Material:
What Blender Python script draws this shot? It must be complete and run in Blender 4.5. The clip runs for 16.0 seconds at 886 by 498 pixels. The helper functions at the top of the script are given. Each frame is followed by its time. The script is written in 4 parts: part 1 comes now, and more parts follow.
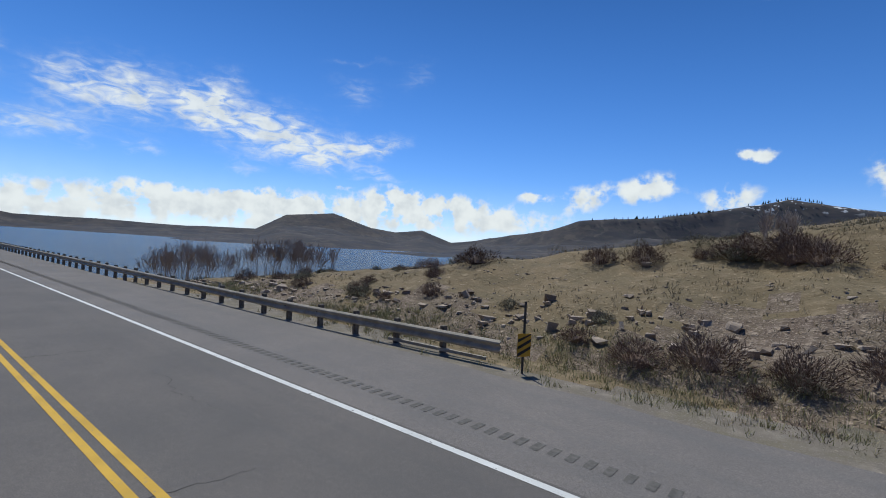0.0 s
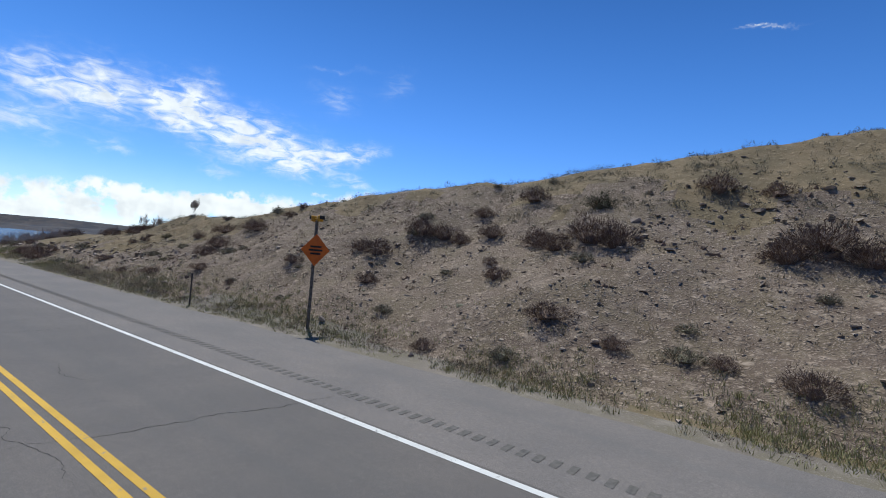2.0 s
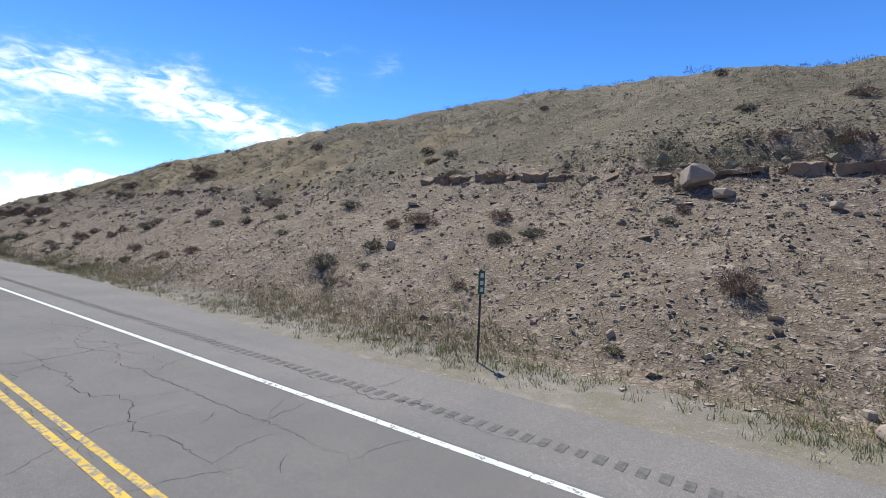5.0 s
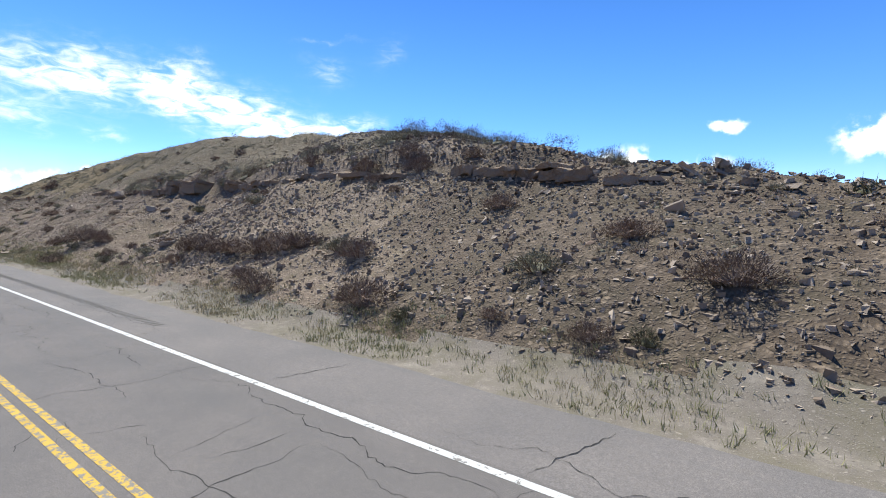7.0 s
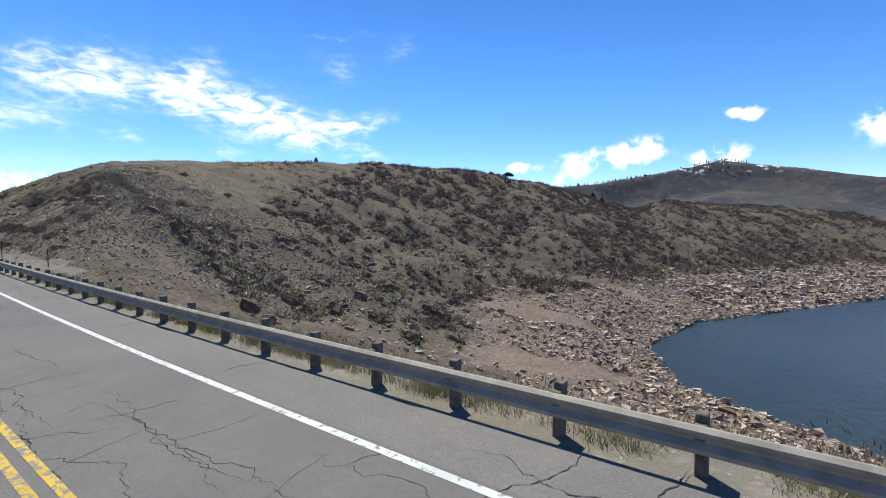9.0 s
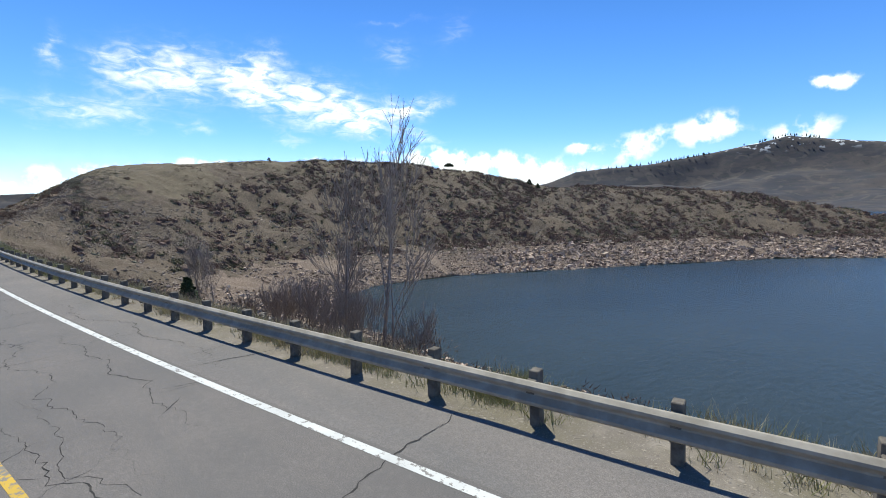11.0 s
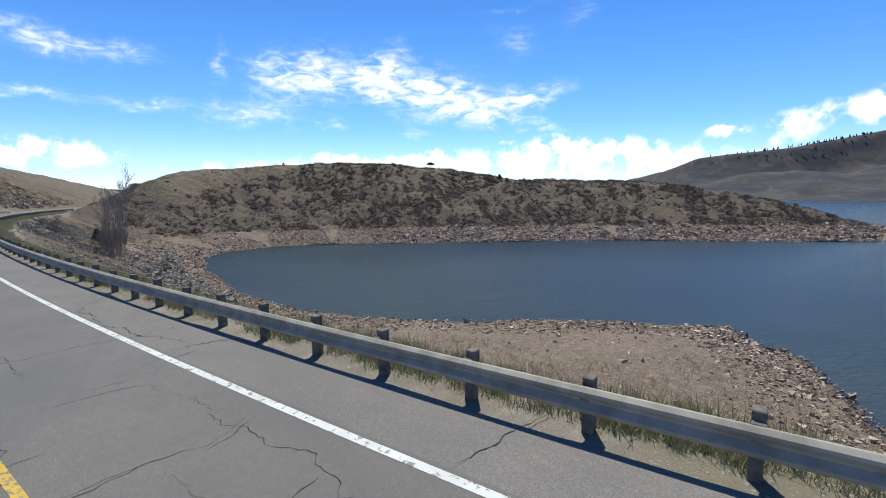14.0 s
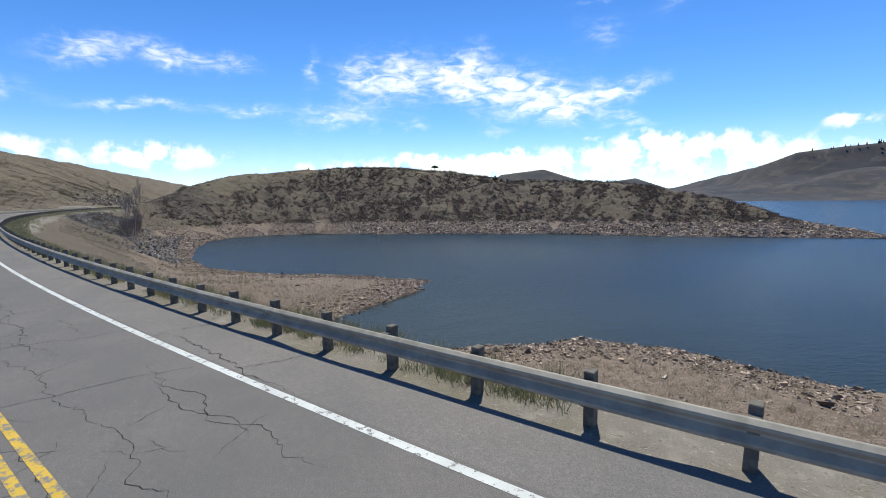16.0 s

Required task: Repeat the material above word for word, please, apart from its images.

Written solution:
What Blender Python script draws this shot? It must be complete and run in Blender 4.5. The clip runs for 16.0 seconds at 886 by 498 pixels. The helper functions at the top of the script are given. Each frame is followed by its time. The script is written in 4 parts: part 1 comes now, and more parts follow.
0.0 s
2.0 s
5.0 s
7.0 s
9.0 s
11.0 s
14.0 s
16.0 s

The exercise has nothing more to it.